By Bradley Elliott, director at Platinum Seed
Traditionally, companies have seen digital as just another marketing channel, isolated from operations, with these two areas never to interfere with each other. In truth, any good business runs as a holistic entity, and no one area can survive without the other. Digital should be at the core of the business, making operations run more efficiently while helping marketing to connect with consumers in more creative ways.
The best strategies should use creativity to solve an array of business challenges, from brand awareness, brand retention, deeper relationships with customers and operational efficiency, and using data to make educated business decisions.
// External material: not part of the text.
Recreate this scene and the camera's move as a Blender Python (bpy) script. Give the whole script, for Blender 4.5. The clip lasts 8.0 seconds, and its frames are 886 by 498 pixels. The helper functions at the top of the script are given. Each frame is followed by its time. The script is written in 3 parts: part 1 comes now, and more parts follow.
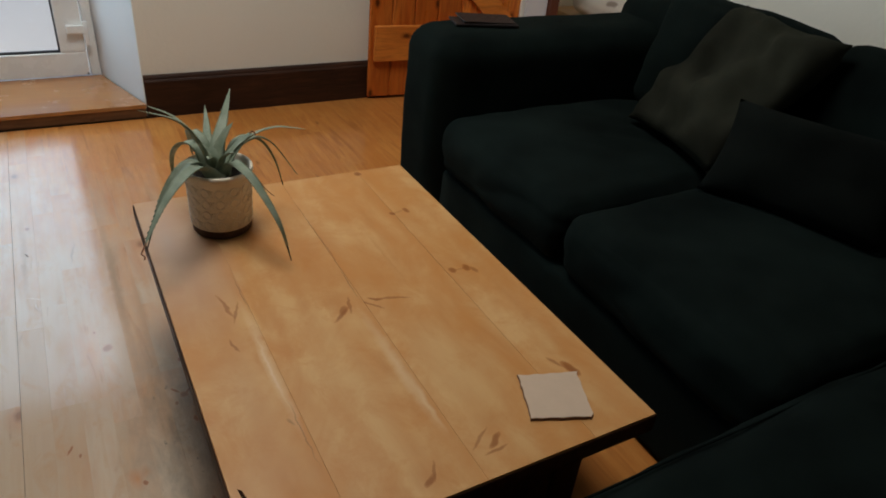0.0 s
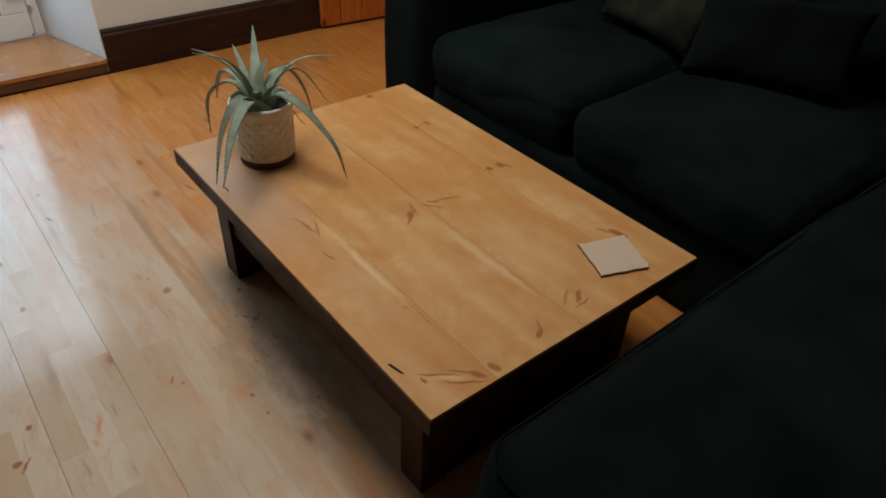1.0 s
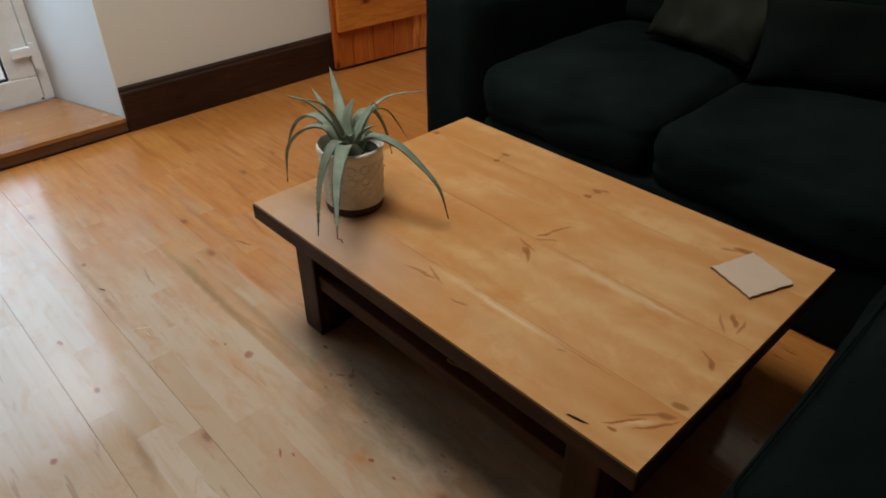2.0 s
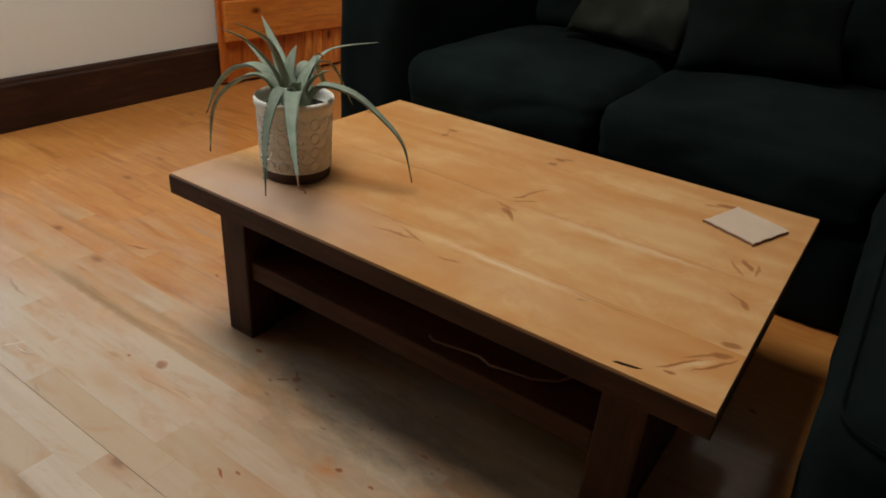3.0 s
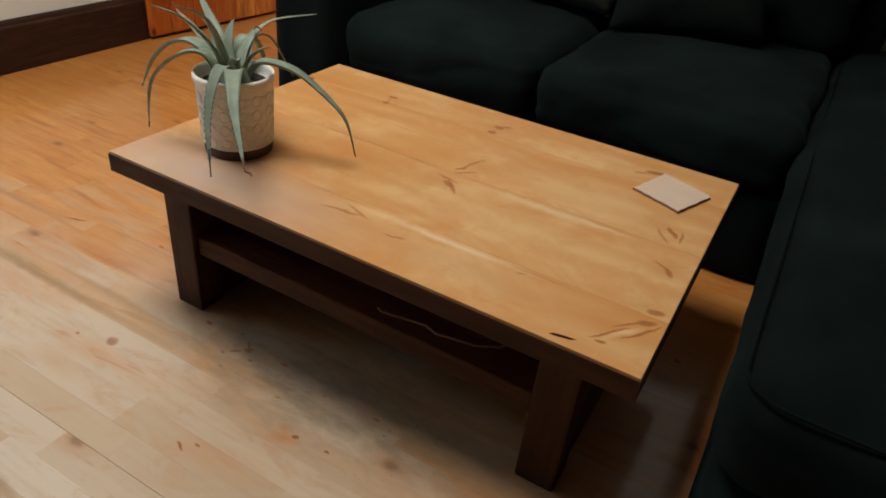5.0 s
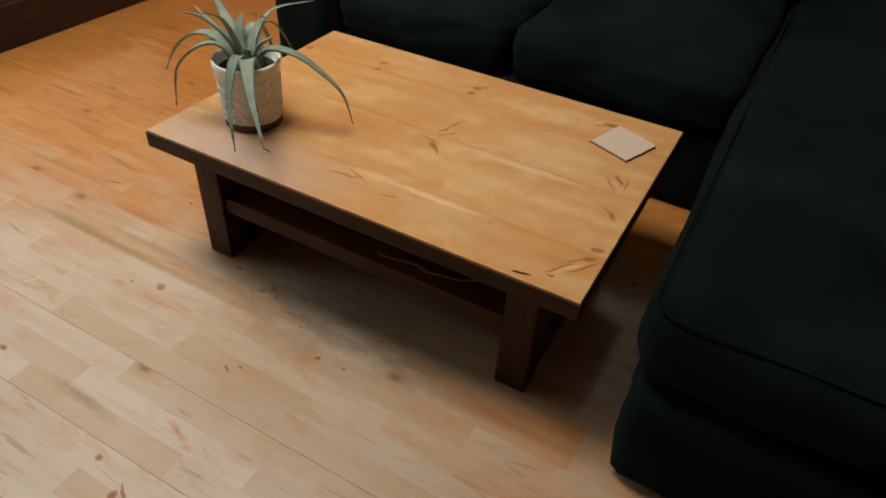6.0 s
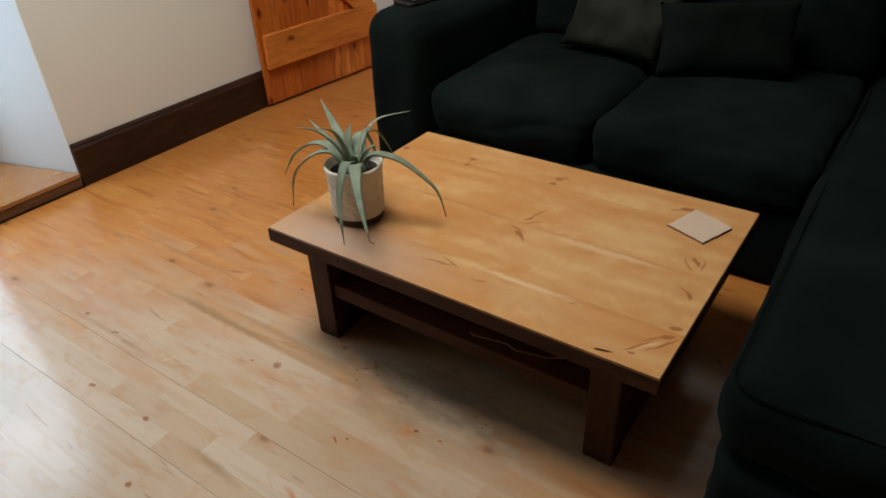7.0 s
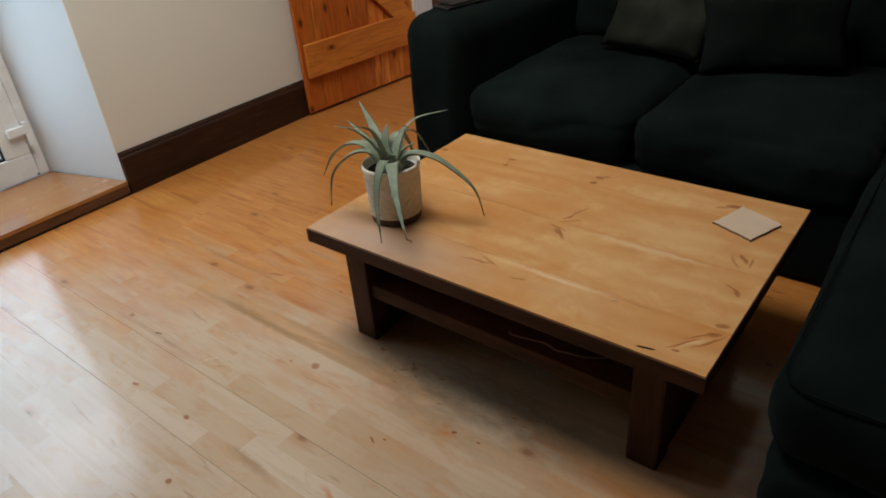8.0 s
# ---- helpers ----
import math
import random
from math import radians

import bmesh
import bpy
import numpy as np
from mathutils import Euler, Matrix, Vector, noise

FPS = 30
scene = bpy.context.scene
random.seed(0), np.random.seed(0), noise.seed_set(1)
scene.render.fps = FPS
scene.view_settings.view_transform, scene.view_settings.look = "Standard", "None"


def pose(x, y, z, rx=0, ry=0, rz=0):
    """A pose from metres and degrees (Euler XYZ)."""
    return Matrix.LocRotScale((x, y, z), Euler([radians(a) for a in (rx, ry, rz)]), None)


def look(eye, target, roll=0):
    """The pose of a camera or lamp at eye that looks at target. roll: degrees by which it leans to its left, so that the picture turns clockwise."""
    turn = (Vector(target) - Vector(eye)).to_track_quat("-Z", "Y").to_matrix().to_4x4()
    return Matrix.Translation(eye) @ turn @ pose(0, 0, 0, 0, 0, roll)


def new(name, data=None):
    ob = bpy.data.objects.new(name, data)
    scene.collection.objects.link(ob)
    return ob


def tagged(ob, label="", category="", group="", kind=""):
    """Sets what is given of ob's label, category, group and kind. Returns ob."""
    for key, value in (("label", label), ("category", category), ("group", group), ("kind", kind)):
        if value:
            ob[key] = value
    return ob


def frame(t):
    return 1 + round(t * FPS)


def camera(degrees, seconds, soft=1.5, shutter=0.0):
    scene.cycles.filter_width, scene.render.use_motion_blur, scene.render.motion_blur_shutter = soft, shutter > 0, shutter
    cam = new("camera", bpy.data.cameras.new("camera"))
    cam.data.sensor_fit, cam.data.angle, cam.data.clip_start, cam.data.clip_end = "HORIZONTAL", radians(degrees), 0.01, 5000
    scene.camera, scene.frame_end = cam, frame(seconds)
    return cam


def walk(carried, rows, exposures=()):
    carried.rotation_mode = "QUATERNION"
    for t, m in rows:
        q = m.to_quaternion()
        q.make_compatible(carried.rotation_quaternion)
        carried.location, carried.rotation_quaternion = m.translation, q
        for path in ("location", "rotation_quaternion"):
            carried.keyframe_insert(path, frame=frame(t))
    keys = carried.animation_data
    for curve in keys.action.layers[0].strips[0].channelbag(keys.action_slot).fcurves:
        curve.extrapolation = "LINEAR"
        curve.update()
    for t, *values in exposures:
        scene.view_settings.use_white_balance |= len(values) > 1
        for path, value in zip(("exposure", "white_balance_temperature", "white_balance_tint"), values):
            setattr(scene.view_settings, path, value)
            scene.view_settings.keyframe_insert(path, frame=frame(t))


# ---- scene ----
cam = camera(65.7, 8.0, soft=1.8)
PATH = [
    (0, (-0.113, -0.571, 1.273), (0.783, 0.866, 0.208), 6.3),
    (0.5, (-0.206, -0.567, 1.283), (0.786, 0.719, 0.115), 4.2),
    (1, (-0.467, -0.559, 1.292), (0.56, 0.651, 0.075), 2.9),
    (1.5, (-0.582, -0.482, 1.279), (0.475, 0.753, 0.113), 2.6),
    (1.7, (-0.615, -0.398, 1.26), (0.453, 0.835, 0.102), 0.7),
    (2.8, (-0.748, -0.085, 1.055), (0.654, 0.935, 0.058), 3.8),
    (3, (-0.755, -0.066, 0.946), (0.713, 0.894, -0.015), 4.5),
    (3.5, (-0.772, -0.042, 0.734), (0.809, 0.838, -0.12), 6.3),
    (4, (-0.772, -0.051, 0.686), (0.852, 0.782, -0.131), 6.8),
    (4.2, (-0.766, -0.053, 0.719), (0.859, 0.77, -0.107), 6.8),
    (5.3, (-0.783, -0.081, 1.103), (0.658, 0.654, -0.073), 5.2),
    (5.5, (-0.815, -0.112, 1.128), (0.615, 0.606, -0.072), 4.5),
    (6, (-0.926, -0.186, 1.236), (0.446, 0.515, -0.039), 3.8),
    (6.5, (-0.989, -0.233, 1.294), (0.339, 0.591, 0.045), -0.0),
    (7, (-1.023, -0.248, 1.335), (0.324, 0.748, 0.243), -2.8),
    (7.5, (-1.027, -0.243, 1.333), (0.301, 0.867, 0.33), -4.9),
    (8, (-1.022, -0.256, 1.292), (0.272, 0.848, 0.24), -5.1),
]
EXPOSURES = [(0, -0.70), (1.5, -0.55), (2.8, -0.5), (3.1, -0.3), (3.5, -0.17), (5.5, -0.1), (6.5, -0.15), (7.5, -0.40), (8, -0.45)]
walk(cam, [(t, look(eye, target, roll)) for t, eye, target, roll in PATH], EXPOSURES)

# ---- world and light ----
world = bpy.data.worlds.new("world")
scene.world = world
world.use_nodes = True
wn, wl = world.node_tree.nodes, world.node_tree.links
sky = wn.new("ShaderNodeTexSky")
sky.sky_type, sky.sun_disc = "NISHITA", False
sky.sun_elevation, sky.sun_rotation = radians(50), radians(98)
wl.new(sky.outputs["Color"], wn["Background"].inputs["Color"])
wn["Background"].inputs["Strength"].default_value = 0.15

sun = new("sun", bpy.data.lights.new("sun", "SUN"))
sun.data.energy, sun.data.angle, sun.data.color = 3.5, radians(2), (1.0, 0.97, 0.93)
sun.matrix_world = look((5, -0.7, 6), (0, 0, 0))


def area_lamp(name, eye, target, width, height, watts, colour):
    """An area lamp set in an opening, seen or added."""
    lamp = new(name, bpy.data.lights.new(name, "AREA"))
    lamp.data.shape, lamp.data.size, lamp.data.size_y = "RECTANGLE", width, height
    lamp.data.energy, lamp.data.color = watts, colour
    lamp.matrix_world = look(eye, target)
    return lamp


area_lamp("door_skylight", (-0.45, 2.975, 1.02), (-0.40, 0, 0.66), 0.70, 1.45, 18, (0.56, 0.80, 1.0))
# added overhead lamp, out of view, placed to suit the table's shadow
area_lamp("roof_window_skylight", (0.08, 1.38, 3.06), (0.08, 1.38, 0), 0.92, 1.24, 70, (0.975, 0.97, 0.955))
# added fill for the chest and linen; no source is seen there
area_lamp("next_room_skylight", (3.0, 0.42, 1.4), (2.9, 2.2, 0.5), 0.9, 1.0, 9, (1.0, 0.95, 0.88))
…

According to the State of Marketing survey by Salesforce, on average, marketing leaders today say 34% of their budget is pent on channels they didn’t know existed five years ago — and they expect that to reach 40% by 2019.
For instance, over the past two years, mobile apps have grown by 161% in business-to-business marketing and 103% in the business-to-consumer space. Video advertising in B2B has grown by 204% while 141% in B2C.
The survey notes an explosion in channels such as video advertising, SMS, mobile apps, and native advertising/sponsored content, with proven channels such as emailers being used in conjunction with these.
Other channels included in the survey were websites, mobile (e.g., SMS, push notifications), social media marketing, display/banner ads, advertising on social platforms, organic search, paid search, and native advertising/sponsored content.
Over the past 12–18 months, 63% of all marketers say their companies have become more focused on expanding marketing efforts across channels and devices.
However, the survey advises that channel discussions should focus more on “how” than “how many”, which means being driven by customer journeys and paying special attention on coordinating marketing across channels, not just how many channels they touch.
The survey found that the best performing marketing strategies are 13 times more likely than underperformers to heavily coordinate their marketing efforts across these channels.
Marketers need to move away from the notion that that “digital” is for marketing purposes only while robust tech solutions or data driven interactions are for to business challenges only. The perception is that digital media such as social media is limited to the creative environment of marketing and advertising, while enterprise tech solutions such as order, billing, and delivery systems belong to the business world of finance and engineering.
Instead of developing systems that reflect the business units responsible for them, the various tools need to be integrated into a seamless user experience from the initial experience of gaining awareness about a brand or offer, to placing an order, to tracking and all the way to delivery and after-sales service, regardless of the industry.
Creative messages should be developed so that they are reinforced at every touch point and user experience, internally and externally. So, a consumer, supplier and employee should all recognise the same brand characteristics as they shift from one ecosystem to another.
Globally, advertising groups such as WPP, Omnicom and Publicis are scrambling to protect their market share, not just from each other, but from emerging competition from business consultancies such as Accenture, PwC and Deloitte.
Digital transformation has brought with it a major shift in thinking away from the traditional view that advertising and communication agencies only deal with marketing issues, while consultancies are left to deal with business challenges.
Clients are looking for more integration of marketing and core business functionality and agencies are working hard to augment their existing creative offerings with new functionality such as data analytics tools, user experience solutions and business consultancy capabilities. In turn, consultancies are building creative capabilities through companies such as Accenture Interactive, PwC Digital Services, IBM iX and Deloitte Digital, leveraging off their established enterprise-wide consultancy businesses.
A time will come when emerging agencies, as a matter of pure necessity and to save themselves the pain of late adoption, will need to offer these cross-functional capabilities from the start. From its origins, Platinum Seed observed the early signs of this disruption and made a strategic decision to embody the philosophy of seamlessly marrying business tech with creativity into a single solution to address clients’ modern business and marketing challenges.